**Goal of the exercise**:
Check every line of the entries below for the word "parts", and copy the ones that have it.

**Entries with animation source code**:
━━━━━━━━━━━━━━━━
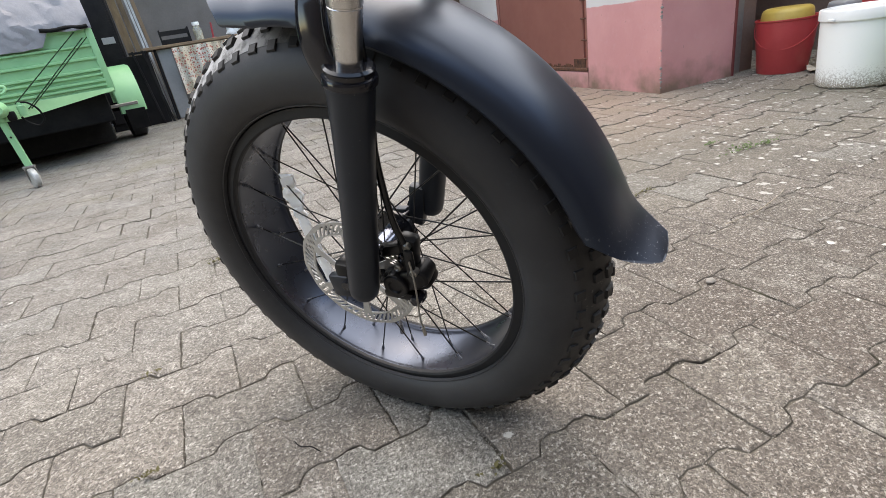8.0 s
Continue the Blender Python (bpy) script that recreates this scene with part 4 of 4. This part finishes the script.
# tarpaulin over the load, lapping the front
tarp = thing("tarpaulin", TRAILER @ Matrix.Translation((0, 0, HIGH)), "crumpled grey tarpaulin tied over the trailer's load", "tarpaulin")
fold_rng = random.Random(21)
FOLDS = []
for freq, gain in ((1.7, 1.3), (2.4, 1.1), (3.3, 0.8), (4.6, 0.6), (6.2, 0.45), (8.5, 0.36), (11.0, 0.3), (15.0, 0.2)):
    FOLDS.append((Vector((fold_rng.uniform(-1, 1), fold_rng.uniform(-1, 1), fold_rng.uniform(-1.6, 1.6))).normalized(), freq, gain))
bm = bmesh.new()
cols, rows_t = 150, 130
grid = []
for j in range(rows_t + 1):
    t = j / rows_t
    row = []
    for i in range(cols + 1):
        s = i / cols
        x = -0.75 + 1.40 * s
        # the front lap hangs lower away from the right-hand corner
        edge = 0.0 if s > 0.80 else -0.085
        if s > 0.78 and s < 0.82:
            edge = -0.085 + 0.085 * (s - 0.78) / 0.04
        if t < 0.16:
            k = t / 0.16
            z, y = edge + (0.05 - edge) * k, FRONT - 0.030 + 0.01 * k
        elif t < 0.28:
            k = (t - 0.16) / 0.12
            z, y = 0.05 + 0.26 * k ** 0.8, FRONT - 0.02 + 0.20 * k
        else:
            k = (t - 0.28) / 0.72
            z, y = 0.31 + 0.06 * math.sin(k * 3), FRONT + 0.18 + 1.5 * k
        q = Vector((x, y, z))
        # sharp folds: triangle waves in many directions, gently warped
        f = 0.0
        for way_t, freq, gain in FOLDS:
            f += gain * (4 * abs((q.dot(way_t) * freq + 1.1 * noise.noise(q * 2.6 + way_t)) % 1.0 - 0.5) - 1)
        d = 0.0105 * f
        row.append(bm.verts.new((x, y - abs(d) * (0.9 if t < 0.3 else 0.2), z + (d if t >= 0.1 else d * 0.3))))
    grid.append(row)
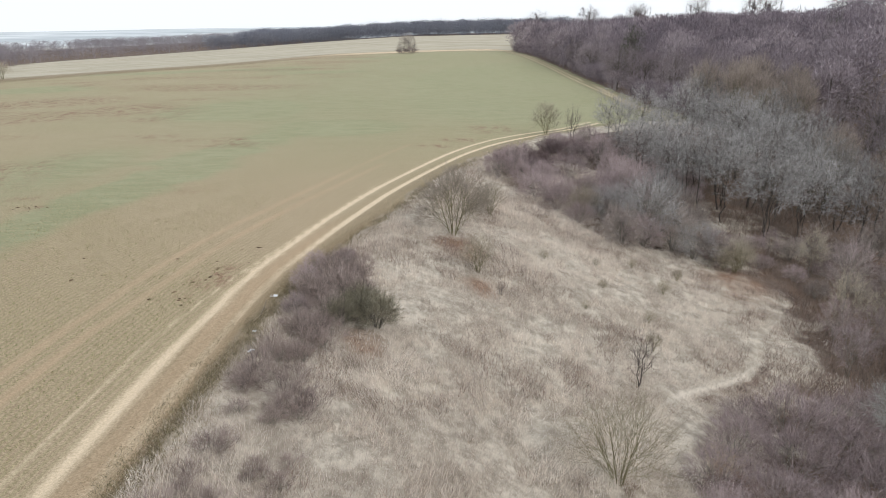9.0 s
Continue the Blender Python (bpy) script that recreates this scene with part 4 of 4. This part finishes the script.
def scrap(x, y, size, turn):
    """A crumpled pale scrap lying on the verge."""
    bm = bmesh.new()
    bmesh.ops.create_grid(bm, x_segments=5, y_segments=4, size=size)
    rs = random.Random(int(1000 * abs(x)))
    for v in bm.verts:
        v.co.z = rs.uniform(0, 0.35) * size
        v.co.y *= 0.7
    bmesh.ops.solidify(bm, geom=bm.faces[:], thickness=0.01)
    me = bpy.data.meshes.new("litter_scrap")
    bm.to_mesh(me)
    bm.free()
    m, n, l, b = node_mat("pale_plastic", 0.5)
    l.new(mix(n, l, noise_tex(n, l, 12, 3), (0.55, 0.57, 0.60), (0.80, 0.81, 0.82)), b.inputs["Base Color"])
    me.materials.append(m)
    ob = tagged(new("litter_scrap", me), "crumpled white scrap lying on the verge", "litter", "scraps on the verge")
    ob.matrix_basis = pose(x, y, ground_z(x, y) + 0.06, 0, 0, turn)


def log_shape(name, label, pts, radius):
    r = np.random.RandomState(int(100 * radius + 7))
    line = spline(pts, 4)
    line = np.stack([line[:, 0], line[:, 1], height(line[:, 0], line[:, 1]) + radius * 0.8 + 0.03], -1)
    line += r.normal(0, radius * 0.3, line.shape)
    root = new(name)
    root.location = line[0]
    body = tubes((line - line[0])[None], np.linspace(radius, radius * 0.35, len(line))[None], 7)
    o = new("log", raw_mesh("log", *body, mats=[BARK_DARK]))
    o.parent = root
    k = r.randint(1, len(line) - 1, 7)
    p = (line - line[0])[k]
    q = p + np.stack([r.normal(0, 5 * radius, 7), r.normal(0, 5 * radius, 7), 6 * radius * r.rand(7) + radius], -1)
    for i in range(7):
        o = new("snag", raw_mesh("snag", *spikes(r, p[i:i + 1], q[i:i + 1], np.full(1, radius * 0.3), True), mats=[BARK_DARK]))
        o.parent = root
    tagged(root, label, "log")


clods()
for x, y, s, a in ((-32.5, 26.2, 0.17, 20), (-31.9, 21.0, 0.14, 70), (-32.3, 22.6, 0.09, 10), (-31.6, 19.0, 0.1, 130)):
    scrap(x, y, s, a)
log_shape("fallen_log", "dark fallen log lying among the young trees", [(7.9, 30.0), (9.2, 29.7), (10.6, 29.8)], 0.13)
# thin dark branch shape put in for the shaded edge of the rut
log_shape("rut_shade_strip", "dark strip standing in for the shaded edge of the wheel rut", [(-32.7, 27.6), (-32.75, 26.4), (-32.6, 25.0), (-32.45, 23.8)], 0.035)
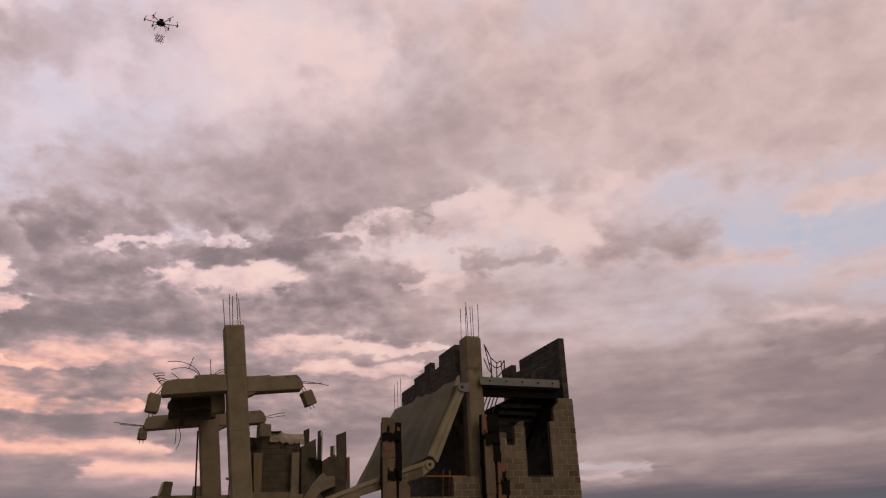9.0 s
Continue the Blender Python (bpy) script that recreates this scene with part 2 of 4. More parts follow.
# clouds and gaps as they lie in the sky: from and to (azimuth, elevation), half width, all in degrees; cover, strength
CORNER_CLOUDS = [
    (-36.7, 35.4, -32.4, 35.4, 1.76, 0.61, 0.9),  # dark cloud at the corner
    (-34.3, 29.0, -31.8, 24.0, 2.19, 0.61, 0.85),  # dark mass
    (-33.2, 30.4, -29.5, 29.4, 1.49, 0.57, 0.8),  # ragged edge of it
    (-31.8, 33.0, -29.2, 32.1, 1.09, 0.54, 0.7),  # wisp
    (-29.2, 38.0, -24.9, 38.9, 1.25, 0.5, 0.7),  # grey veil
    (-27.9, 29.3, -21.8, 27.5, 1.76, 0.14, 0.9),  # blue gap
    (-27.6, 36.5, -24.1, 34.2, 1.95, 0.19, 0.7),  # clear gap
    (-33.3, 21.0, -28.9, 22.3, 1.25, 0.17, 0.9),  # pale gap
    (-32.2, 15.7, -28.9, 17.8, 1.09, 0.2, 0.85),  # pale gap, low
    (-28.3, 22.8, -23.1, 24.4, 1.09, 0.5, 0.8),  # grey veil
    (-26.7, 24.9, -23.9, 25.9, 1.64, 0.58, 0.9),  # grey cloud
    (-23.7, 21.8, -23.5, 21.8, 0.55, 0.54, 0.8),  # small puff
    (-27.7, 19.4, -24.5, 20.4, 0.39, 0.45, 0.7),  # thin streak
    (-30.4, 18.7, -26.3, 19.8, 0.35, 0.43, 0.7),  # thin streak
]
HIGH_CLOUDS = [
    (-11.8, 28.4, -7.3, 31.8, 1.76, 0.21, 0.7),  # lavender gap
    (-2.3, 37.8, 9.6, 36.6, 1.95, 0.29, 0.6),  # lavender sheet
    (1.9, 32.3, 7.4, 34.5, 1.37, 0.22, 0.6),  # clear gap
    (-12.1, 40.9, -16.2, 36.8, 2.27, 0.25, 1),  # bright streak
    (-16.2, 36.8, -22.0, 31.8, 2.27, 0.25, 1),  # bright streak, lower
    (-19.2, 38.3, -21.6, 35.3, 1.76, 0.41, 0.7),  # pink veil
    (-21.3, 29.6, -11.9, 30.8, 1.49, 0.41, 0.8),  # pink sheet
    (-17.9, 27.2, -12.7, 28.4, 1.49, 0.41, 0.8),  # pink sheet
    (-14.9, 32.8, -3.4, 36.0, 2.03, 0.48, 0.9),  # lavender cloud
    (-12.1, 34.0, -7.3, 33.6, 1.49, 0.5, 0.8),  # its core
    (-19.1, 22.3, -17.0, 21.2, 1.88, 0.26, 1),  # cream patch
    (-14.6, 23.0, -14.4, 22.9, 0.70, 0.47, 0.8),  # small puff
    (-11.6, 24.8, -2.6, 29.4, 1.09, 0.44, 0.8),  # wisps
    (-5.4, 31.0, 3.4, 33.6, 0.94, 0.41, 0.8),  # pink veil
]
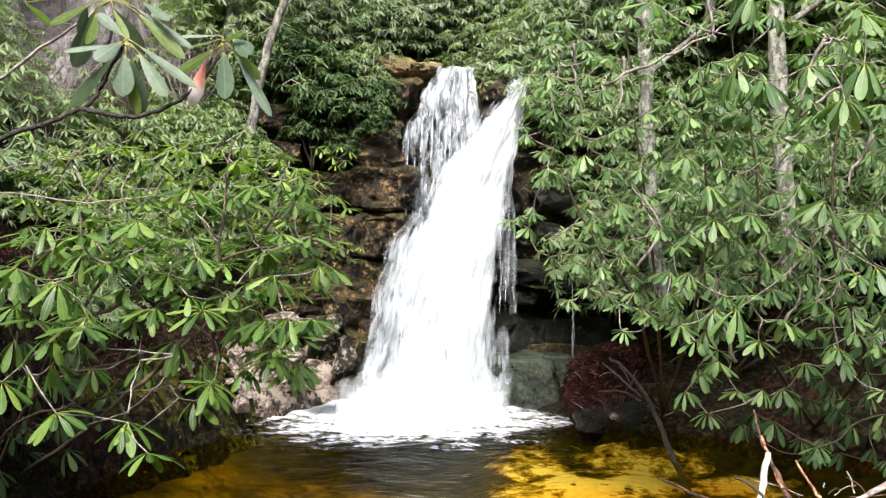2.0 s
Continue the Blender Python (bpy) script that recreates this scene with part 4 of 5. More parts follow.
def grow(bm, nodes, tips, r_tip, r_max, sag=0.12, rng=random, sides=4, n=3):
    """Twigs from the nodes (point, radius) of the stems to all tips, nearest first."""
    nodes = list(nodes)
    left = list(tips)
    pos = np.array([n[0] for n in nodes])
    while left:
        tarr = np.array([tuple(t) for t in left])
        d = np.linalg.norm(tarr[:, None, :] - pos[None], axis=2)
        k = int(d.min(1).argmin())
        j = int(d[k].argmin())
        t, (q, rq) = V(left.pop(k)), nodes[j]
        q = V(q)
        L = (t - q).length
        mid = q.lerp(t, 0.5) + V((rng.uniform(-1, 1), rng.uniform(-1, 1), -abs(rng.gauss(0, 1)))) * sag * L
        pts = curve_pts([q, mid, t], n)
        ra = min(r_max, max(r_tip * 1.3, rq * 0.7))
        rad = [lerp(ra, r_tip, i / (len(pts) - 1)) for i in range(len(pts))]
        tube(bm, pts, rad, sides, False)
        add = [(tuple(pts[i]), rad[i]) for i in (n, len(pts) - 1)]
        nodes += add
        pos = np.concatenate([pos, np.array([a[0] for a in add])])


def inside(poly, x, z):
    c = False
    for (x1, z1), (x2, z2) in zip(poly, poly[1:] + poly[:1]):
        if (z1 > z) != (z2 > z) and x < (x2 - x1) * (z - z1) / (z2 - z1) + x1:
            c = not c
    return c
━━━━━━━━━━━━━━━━
**Task result**:
Continue the Blender Python (bpy) script that recreates this scene with part 2 of 4. More parts follow.
Continue the Blender Python (bpy) script that recreates this scene with part 4 of 5. More parts follow.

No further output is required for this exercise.